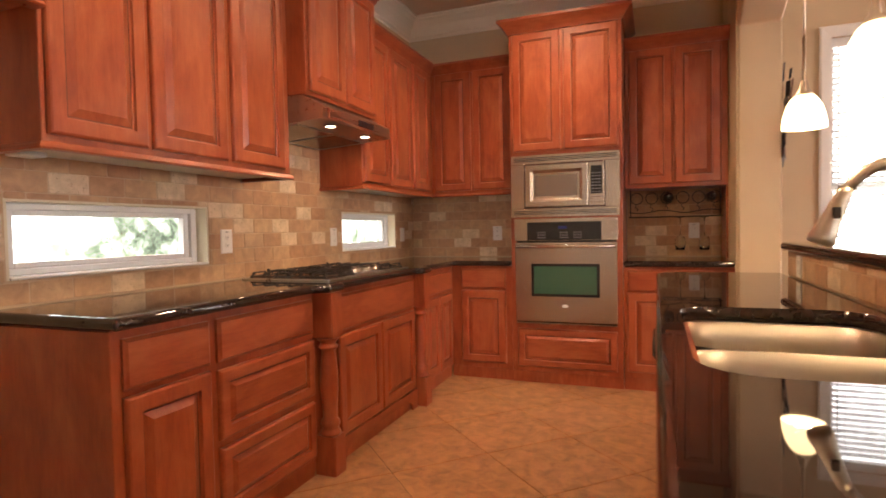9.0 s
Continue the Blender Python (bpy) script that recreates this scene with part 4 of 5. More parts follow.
for gx0, gx1, burners in ((CX0 + 0.034, 3.112, BURNERS[:2]), (3.126, 3.426, BURNERS[2:3]), (3.440, CX1 - 0.034, BURNERS[3:])):
    g = bmesh.new()
    middle = len(burners) == 1
    gy0, gy1 = CY0 + (0.150 if middle else 0.034), CY1 - 0.030
    for x in (gx0, gx1):
        box(g, x - 0.005, x + 0.005, gy0, gy1, CZ + 0.010, CZ + 0.020)
        for y in (gy0 + 0.008, gy1 - 0.008):
            box(g, x - 0.006, x + 0.006, y - 0.008, y + 0.008, CZ + 0.004, CZ + 0.010)
    n = 5 if middle else 7
    for k in range(n):
        y = gy0 + 0.012 + (gy1 - gy0 - 0.024) * k / (n - 1)
        near = min(abs(y - q[1]) for q in burners)
        ln = 0.060 if middle else (0.105 if near > 0.045 else 0.085)
        if middle and near < 0.10:
            ln = 0.050
        prong(g, (gx0 - 0.004, y), (gx0 + ln, y))
        prong(g, (gx1 + 0.004, y), (gx1 - ln, y))
    if middle:
        x, y, r = burners[0]
        for k in range(8):
            ang = math.pi * (k + 0.5) / 4
            dx, dy = math.cos(ang), math.sin(ang)
            reach = min(0.150 / max(abs(dx), 0.01), (gy1 - y if dy > 0 else y - gy0) / max(abs(dy), 0.01)) - 0.004
            prong(g, (x + dx * reach, y + dy * reach), (x + dx * 0.030, y + dy * 0.030), 0.012)
        prong(g, (x, gy1 + 0.004), (x, y + 0.040))
    else:
        x = burners[0][0]
        box(g, x - 0.0036, x + 0.0036, gy0 + 0.012, gy1 - 0.010, ZT - 0.009, ZT)
        for y in (gy0, gy1):
            box(g, x - 0.0045, x + 0.0045, y - (0.006 if y == gy1 else 0.0), y + (0.006 if y == gy0 else 0.0) + 0.006, CZ + 0.006, ZT + (0.008 if y == gy1 else -0.002))
            box(g, gx0 + 0.005, gx1 - 0.005, y - 0.004, y + 0.004, CZ + 0.010, CZ + 0.018)
    part("grate", g, IRON, ct, "black cast-iron grate")
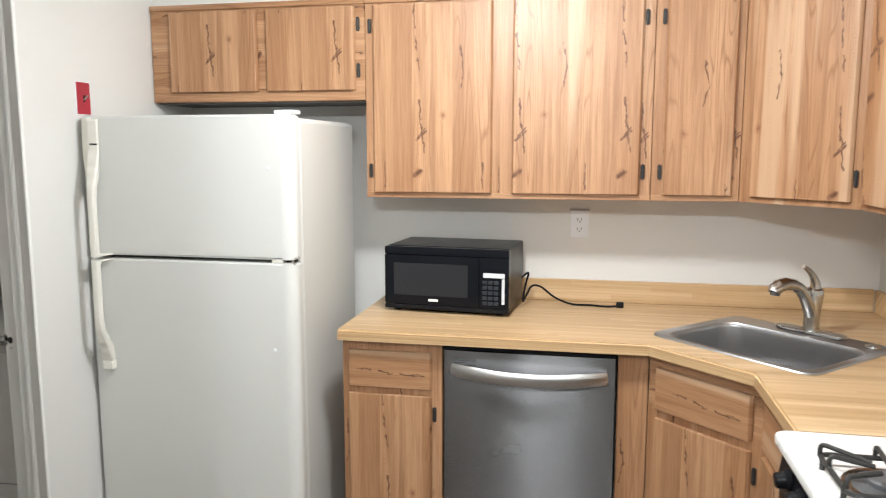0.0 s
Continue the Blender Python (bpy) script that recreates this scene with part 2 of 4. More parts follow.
def strip_laminate(name):
    """Pale counter laminate printed with narrow strips along x."""
    n = Nodes(name)
    xyz = n.tree.nodes.new("ShaderNodeSeparateXYZ")
    n.put(xyz.inputs[0], n.place())
    x, y, z = xyz.outputs
    w = n.math("ADD", y, n.math("MULTIPLY", z, 1.0))
    vec = n.node("CombineXYZ", X=n.math("MULTIPLY", x, 0.55), Y=n.math("MULTIPLY", w, 26.0))
    fine = n.node("CombineXYZ", X=n.math("MULTIPLY", x, 3.0), Y=n.math("MULTIPLY", w, 160.0))
    row = n.math("FLOOR", n.math("DIVIDE", w, 0.021))
    shift = n.node("TexWhiteNoise", 0, settings=(("dimensions", "1D"),), W=row)
    piece = n.math("FLOOR", n.math("ADD", n.math("DIVIDE", x, 0.75), n.math("MULTIPLY", shift, 5.0)))
    tone = n.node("TexWhiteNoise", 0, settings=(("dimensions", "2D"),), Vector=n.node("CombineXYZ", X=piece, Y=row))
    c = n.mix(tone, (0.57, 0.385, 0.205), (0.70, 0.515, 0.315))
    c = n.mix(n.ramp(n.noise(vec, 1.0, 3), (0.42, 0.0), (0.66, 0.7)), c, (0.45, 0.275, 0.13))
    c = n.mix(n.ramp(n.noise(fine, 1.0, 3), (0.45, 0.0), (0.8, 0.4)), c, (0.34, 0.19, 0.08))
    n.bump(n.noise(fine, 1.0, 2), 0.04)
    return n.done(c, 0.36, 0, 0.45)


def brushed(name, colour, rough, way, metal=1.0, bump=0.05, rotate=0.0, fine=320, deep=0.0004):
    """Brushed metal, the brushing along x, y or z."""
    n = Nodes(name)
    s = {"x": (2, fine, fine), "y": (fine, 2, fine), "z": (fine, fine, 2)}[way]
    m = n.tree.nodes.new("ShaderNodeMapping")
    n.put(m.inputs[0], n.place())
    m.inputs["Scale"].default_value = s
    g = n.noise(m.outputs[0], 1.0, 3)
    big = n.noise(n.place(), 4.0, 3)
    c = n.mix(g, tuple(v * 0.88 for v in colour), colour)
    n.bump(g, bump, deep)
    tangent = n.tree.nodes.new("ShaderNodeTangent")
    tangent.direction_type, tangent.axis = "RADIAL", "Z"
    n.put(n.bsdf.inputs["Tangent"], tangent.outputs[0])
    n.put(n.bsdf.inputs["Anisotropic"], 1.0 if rotate else 0.8)
    n.put(n.bsdf.inputs["Anisotropic Rotation"], rotate)
    return n.done(c, n.math("ADD", n.math("MULTIPLY", big, 0.02 if rotate else 0.10), rough - (0.01 if rotate else 0.05)), metal)


def galvanised(name):
    n = Nodes(name)
    p = n.place()
    vor = n.tree.nodes.new("ShaderNodeTexVoronoi")
    n.put(vor.inputs["Vector"], p)
    n.put(vor.inputs["Scale"], 60.0)
    c = n.mix(vor.outputs["Color"], (0.38, 0.385, 0.39), (0.56, 0.565, 0.57))
    c = n.mix(n.ramp(n.noise(p, 14, 4), (0.55, 0.0), (0.75, 0.5)), c, (0.30, 0.29, 0.28))
    return n.done(c, 0.36, 1.0)


def speckled(name):
    """Grey speckled shelf board."""
    n = Nodes(name)
    p = n.place()
    a = n.ramp(n.noise(p, 300, 2), (0.42, (0.10, 0.10, 0.11)), (0.50, (0.42, 0.42, 0.43)), (0.62, (0.66, 0.66, 0.66)))
    c = n.mix(n.ramp(n.noise(p, 120, 2), (0.55, 0.0), (0.6, 0.5)), a, (0.2, 0.2, 0.21))
    return n.done(c, 0.5)


def tarnished(name, colour, dark):
    n = Nodes(name)
    p = n.place()
    f = n.ramp(n.noise(p, 26, 5, 0.7), (0.35, 0.0), (0.7, 1.0))
    return n.done(n.mix(f, colour, dark), n.math("ADD", n.math("MULTIPLY", f, 0.3), 0.22), 1.0)


def plank_vinyl(name):
    n = Nodes(name)
    xyz = n.tree.nodes.new("ShaderNodeSeparateXYZ")
    n.put(xyz.inputs[0], n.place())
    x, y, z = xyz.outputs
    r = n.random()
    vec = n.node("CombineXYZ", X=n.math("MULTIPLY", n.math("ADD", x, n.math("MULTIPLY", r, 9.0)), 40.0), Y=n.math("MULTIPLY", y, 2.0), Z=n.math("MULTIPLY", r, 30.0))
    g = n.noise(vec, 1.0, 5, 0.65, 0.4)
    c = n.mix(r, (0.105, 0.083, 0.068), (0.165, 0.135, 0.112))
    c = n.mix(n.ramp(g, (0.4, 0.0), (0.7, 0.8)), c, (0.06, 0.046, 0.037))
    n.bump(g, 0.1)
    return n.done(c, 0.42)


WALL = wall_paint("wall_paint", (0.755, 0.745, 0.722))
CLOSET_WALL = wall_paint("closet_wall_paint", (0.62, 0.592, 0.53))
CEILING = wall_paint("ceiling_paint", (0.84, 0.83, 0.80))
TRIM = plain("trim_paint", (0.87, 0.86, 0.83), 0.36, mottle=0.03, bump=0.03)
WOOD_Z = rustic_wood("knotty_wood_upright", "z")
WOOD_X = rustic_wood("knotty_wood_level", "x")
# dark colour stands in for shade under the wall cabinet and in the toe space
CABINET_SHADE = plain("cabinet_shade_tone", (0.13, 0.12, 0.115), 0.7)
LAMINATE = strip_laminate("strip_laminate")
edge_n = Nodes("strip_laminate_edge")
edge_z = edge_n.tree.nodes.new("ShaderNodeMapping")
edge_n.put(edge_z.inputs[0], edge_n.place())
edge_z.inputs["Scale"].default_value = (1.5, 1.5, 190)
LAMINATE_EDGE = edge_n.done(edge_n.mix(edge_n.ramp(edge_n.noise(edge_z.outputs[0], 1.0, 3), (0.35, 0.0), (0.7, 1.0)), (0.60, 0.415, 0.23), (0.42, 0.255, 0.12)), 0.36, 0, 0.45)
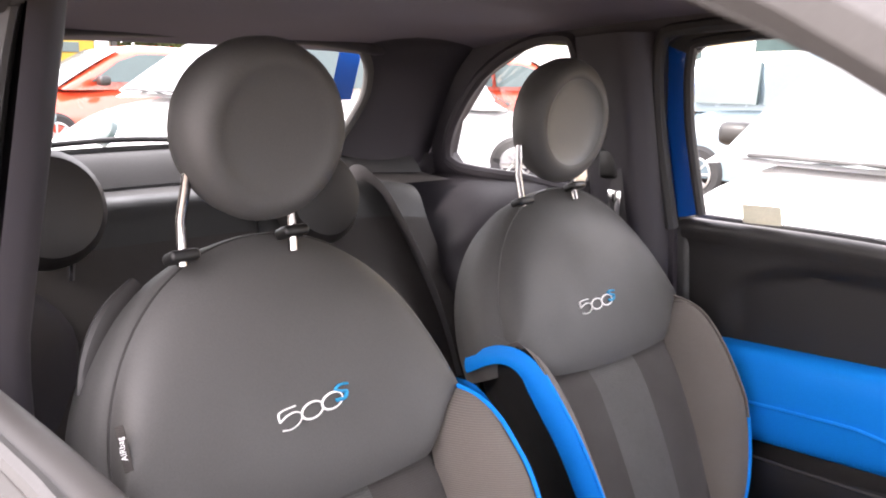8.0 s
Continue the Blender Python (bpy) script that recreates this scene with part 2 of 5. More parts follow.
■ ■ ■ ■ ■ ■ ■
■ **DIRECTIVE**: Exactly the lines from the one holding "4. More parts follow." through the one holding "return n.done(c, 0.36, 0, 0.45)" should be printed, ends included.

■ **SOLUTION**:
Continue the Blender Python (bpy) script that recreates this scene with part 2 of 4. More parts follow.
def strip_laminate(name):
    """Pale counter laminate printed with narrow strips along x."""
    n = Nodes(name)
    xyz = n.tree.nodes.new("ShaderNodeSeparateXYZ")
    n.put(xyz.inputs[0], n.place())
    x, y, z = xyz.outputs
    w = n.math("ADD", y, n.math("MULTIPLY", z, 1.0))
    vec = n.node("CombineXYZ", X=n.math("MULTIPLY", x, 0.55), Y=n.math("MULTIPLY", w, 26.0))
    fine = n.node("CombineXYZ", X=n.math("MULTIPLY", x, 3.0), Y=n.math("MULTIPLY", w, 160.0))
    row = n.math("FLOOR", n.math("DIVIDE", w, 0.021))
    shift = n.node("TexWhiteNoise", 0, settings=(("dimensions", "1D"),), W=row)
    piece = n.math("FLOOR", n.math("ADD", n.math("DIVIDE", x, 0.75), n.math("MULTIPLY", shift, 5.0)))
    tone = n.node("TexWhiteNoise", 0, settings=(("dimensions", "2D"),), Vector=n.node("CombineXYZ", X=piece, Y=row))
    c = n.mix(tone, (0.57, 0.385, 0.205), (0.70, 0.515, 0.315))
    c = n.mix(n.ramp(n.noise(vec, 1.0, 3), (0.42, 0.0), (0.66, 0.7)), c, (0.45, 0.275, 0.13))
    c = n.mix(n.ramp(n.noise(fine, 1.0, 3), (0.45, 0.0), (0.8, 0.4)), c, (0.34, 0.19, 0.08))
    n.bump(n.noise(fine, 1.0, 2), 0.04)
    return n.done(c, 0.36, 0, 0.45)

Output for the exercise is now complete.